Original question from Quora:
Who will win the 2016 U.S. presidential election and why?
Which party – Democrat or Republican? Which nominees are the most likely to win their party’s nomination? How much will the gender or “race” of candidates influence the 2016 election?
Disclaimer: I’m not a Trump supporter. I supported Ron Paul 8 years ago and can’t support any candidate running for president now.
If you think about the real reason WHY people do what they do, there is only one reasonable answer for who will win the election…
Have you ever bought an iPhone or a Samsung Galaxy S? Or perhaps you have been on the internet before, have you used Google for search?
Have you ever considered WHY you do those things? It’s not because they are the best options available or that they are even rational decisions.
Those choices are in fact related to other factors - social pressure, word of mouth, what your friends think is cool, what you hear and see on the news and in magazines and in blogs and all of that.
In a sense, the Apple iPhone and the Samsung Galaxy S are now popular not because they are the best, but because they are the most popular. Your friends use them, so you use them. You see them on TV, you hear about them, and so on and so forth.
There is a gigantic echo chamber of influence where if someone can own the echo chamber of TV, news, social media, and so on… they will be very successful.
Now ask yourself, of the two presidential candidates, which one is most often the topic of discussion? Hillary Clinton or Donald Trump?
Donald Trump by a landslide.
And I’m not just saying this by my own observation, Trump’s name is mentioned more often than Clinton’s name by a wide margin. Even at the Democratic National Convention, one night Trump’s name was mentioned nearly 200 times, and I think they used the word ISIS maybe 20 times. I’m not sure how many times they mentioned Hillary’s name at her own convention.
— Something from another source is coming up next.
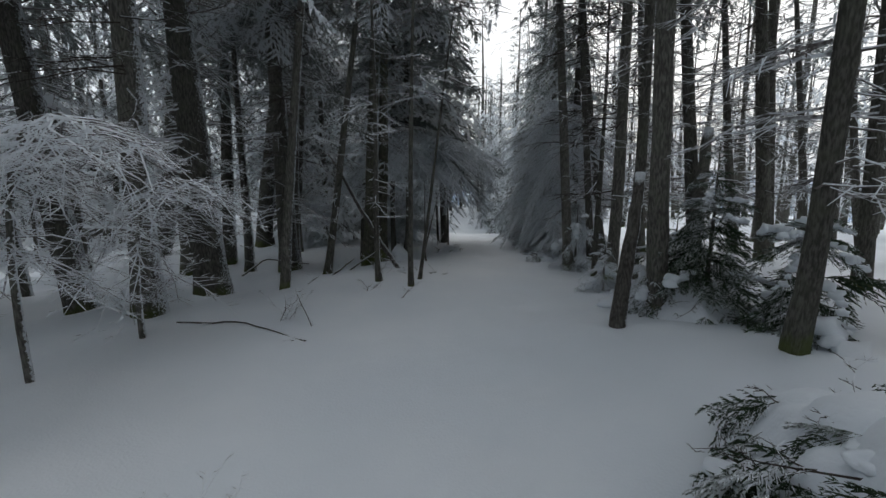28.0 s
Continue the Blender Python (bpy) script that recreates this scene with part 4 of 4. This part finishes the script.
brush(-12.56, 24.33, 0.5, 0.4, 0.45, "rimed drooping twigs at the trail's edge", 0, 22, 6, 0.6, 2)

# thicket of rimed twigs beside the mossy trunk
shrub(-10.05, 26.55, 2.3, "dense thicket of rimed reddish twigs", 46, 0.95, 0.012)
shrub(-9.35, 26.85, 2.5, "dense thicket of rimed reddish twigs", 46, 0.95, 0.012)
shrub(-8.75, 26.35, 2.2, "dense thicket of rimed drooping twigs", 44, 1.0, 0.012)
shrub(-9.90, 25.75, 1.1, "rimed twigs drooping to the snow beside a trunk", 18, 1.3, 0.009)

# twigs and stems where the trail opens
stick( [(-17.11, 26.32, -4.30), (-16.71, 26.42, -4.67), (-16.35, 26.52, -4.95)], 0.025, "rimed branch lying aslant in the snow", material=M_BARK_RIME, twigs=10)
stick([(-16.48, 26.42, -4.83), (-16.21, 26.64, -4.97), (-15.88, 26.82, -4.98)], 0.010, "thin dark twig arching over the snow", twigs=4)
stick( [(-16.45, 27.26, -5.05), (-16.61, 26.84, -4.97), (-16.83, 26.49, -4.92)], 0.008, "long thin drooping twig", twigs=5)
stick( [(-16.61, 27.32, -4.89), (-16.39, 27.51, -4.97), (-16.15, 27.76, -4.96)], 0.008, "long thin drooping twig beside a pole", twigs=4)
stick( [(-17.08, 27.43, -4.91), (-16.79, 27.67, -5.04), (-16.58, 27.96, -4.87)], 0.008, "thin arching twig of a young pole", twigs=4)
stick([(-15.82, 27.12, -4.91), (-15.73, 27.25, -4.83)], 0.006, "small forked twig in the snow", twigs=2)
shrub(-15.42, 27.57, 0.28, "thin bare shoots standing in the snow", 4, 0.3, 0.004)
shrub(-15.13, 27.46, 0.25, "thin bare shoots beside the trail", 3, 0.3, 0.004)
brush(-17.97, 32.09, 0.35, 0.3, 0.25, "seedlings capped with snow", 0, 8, 6, 0.3, 3)
brush(-18.33, 32.65, 0.34, 0.28, 0.24, "hump of snow over a dark seedling", 0, 4, 8, 0.3, 3)
brush(-18.87, 33.48, 0.34, 0.22, 0.2, "hump of snow over fallen wood", 0, 5, 4, 0.3, 3, True)
stick([(-20.41, 32.98, -6.01), (-20.00, 33.48, -5.79), (-19.51, 34.07, -5.44)], 0.02, "rimed dead branch caught among stems", twigs=8)
stick( [(-20.20, 34.35, -5.72), (-20.62, 34.34, -5.13), (-20.96, 34.31, -4.71)], 0.035, "thin trunk leaning across others", twigs=4)
stick([(-18.94, 32.74, -5.96), (-19.02, 32.95, -5.20)], 0.018, "dead upright stick with twigs", twigs=5)
stick([(-20.17, 31.37, -5.76), (-19.70, 31.59, -5.79)], 0.03, "mossy fallen branch in the snow", material=M_BARK_MOSS, twigs=3, snow=0.025)
shrub(-20.10, 34.66, 0.9, "rimed twigs bending over the snow", 12, 0.9)
brush(-14.57, 36.34, 0.4, 0.25, 0.18, "dead boughs lying on the snow", 0, 14, 2, 0.4, 2, True)
brush(-13.80, 37.46, 0.9, 0.5, 0.35, "low snow bank with buried seedlings", 0, 10, 8, 0.5, 4)
stick([(-20.63, 35.48, -6.50), (-20.68, 35.72, -6.33)], 0.02, "dark broken stick standing in the snow", "broken_stick", M_BARK)
stick([(-31.04, 39.34, -7.70), (-28.98, 39.21, -8.24)], 0.02, "dark fallen branch in the snow", twigs=3)
brush(-21.44, 37.16, 0.3, 0.25, 0.3, "rimed seedling between thin trunks", 0, 8, 8, 0.35, 2)
shrub(-26.34, 40.00, 1.1, "rimed bush of dead twigs", 16, 0.8)
stick([(-13.09, 46.78, -7.82), (-14.10, 46.76, -6.52)], 0.10, "broken trunk leaning against others", "leaning_log", M_BARK_GREY, 0, 10)
brush(-15.08, 41.67, 1.0, 0.5, 0.4, "snow bank with rotten stubs and seedlings", 0, 14, 6, 0.5, 4, True)
brush(-14.94, 38.45, 0.5, 0.4, 0.35, "snow-laden seedling beside the trail", 0, 8, 12, 0.5, 4)
stick( [(-16.79, 46.21, -5.25), (-18.11, 46.24, -3.36), (-19.36, 46.30, -1.50)], 0.09, "bent leaning tree arching across the wood", "leaning_tree", M_BARK_GREY, 8, 9)
shrub(-31.34, 49.95, 0.35, "low bare twigs on the snow", 7, 0.9)
shrub(-30.71, 49.04, 0.3, "low bare twigs lying on the snow", 7, 1.2)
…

But Donald Trump (the candidate), was a bigger deal at the DNC than any other topic. More important than poverty, the economy, war, terrorism, health care, or anything else.
Even Hillary Clinton’s campaign signs say “Love Trumps Hate”. They don’t even mention Hillary Clinton. They only reinforce Trump as the most important part of the election.
Now, there are some very important psychological principles you can observe in your own life that turn the pro-trump and anti-trump focus to both work in the favor of Donald Trump.
First, what happens when you tell a child not to do something? They try and do it just to see what happens. Many undecided people will vote Trump because they were told not to. People love to be defiant, even if they don’t always know why.
Second, what happens when you see a name or product repeated everywhere? It becomes so socially acceptable that it’s “safe” to purchase. Once enough early adopters bought iPhones, parents and grandparents started to buy them. Eventually, everyone buys them because enough other people already bought it.
It’s called social proof and when EVERY CHANNEL on TV is talking about Trump, when every possible person on either side of the aisle is talking about Trump, that means that he’s safe to vote for because he’s a name that you know and can trust.
It sounds wacky that even people mentioning how terrible Trump is would help him succeed, but all people remember is the name Trump, not the scandals or the insults, just the name.
This is why Bill Clinton has got away with so much stuff… People don’t remember the problems and details, they remember the name. If it were possible, Bill Clinton could get elected today.
Third, Trump is very good at persuasion in both the small and big picture. For example, he always looks like the president when he gives a big speech. He has like 100 flags behind him, his podium looks official, and he does his best to make you imagine him as the president.
The democratic national convention stage designers don’t understand how this works. They got to the convention and realized they had no flags. They went out and bought a few of them for the second night. Still, from a visual standpoint, Trump is better at looking like the president.
That might sound silly, but we are very visual. Who looks more presidential to you, Barack Obama or Hillary Clinton, Donald Trump or John Kasich?
Looking like the president is important to being the president. It’s a big part of the job. In landing any job, looking the part is as important as any real qualifications.
Donald Trump is good at looking like he’s already the president.
On almost every front Donald Trump is more persuasive and interesting than Hillary Clinton, to the point that he’s more interesting to Democrats than Hillary is. In fact, the only person nearly as interesting in this last election was Bernie Sanders.
Even on these answers, a ton of them are talking more about Donald Trump’s bizarre and outsized impact than they are about Hillary Clinton’s policies or any other traditional political metric.
So taking all of that into consideration, I would say that Donald Trump stands the best chance of winning the presidential election and I don’t think it’s going to be close. I could see it being 60/40 in favor of Trump and if a meaningful third party campaign emerges it could be like 55/30/15 in favor of Trump (assuming Bernie supporters don’t get in line with Clinton).
I don’t imagine this will be a close election at all and traditional pundits will be confused, but will make up some rational sounding story about how the mood of the country changed and there is a big shift towards populism with Trump and Sanders. That sounds plausible, but it’s not true.
The truth is, Trump and Sanders are both very persuasive for very different reasons. Both far more persuasive than Hillary Clinton or anyone in her campaign.
I believe persuasion, not policy, is going to make the biggest difference.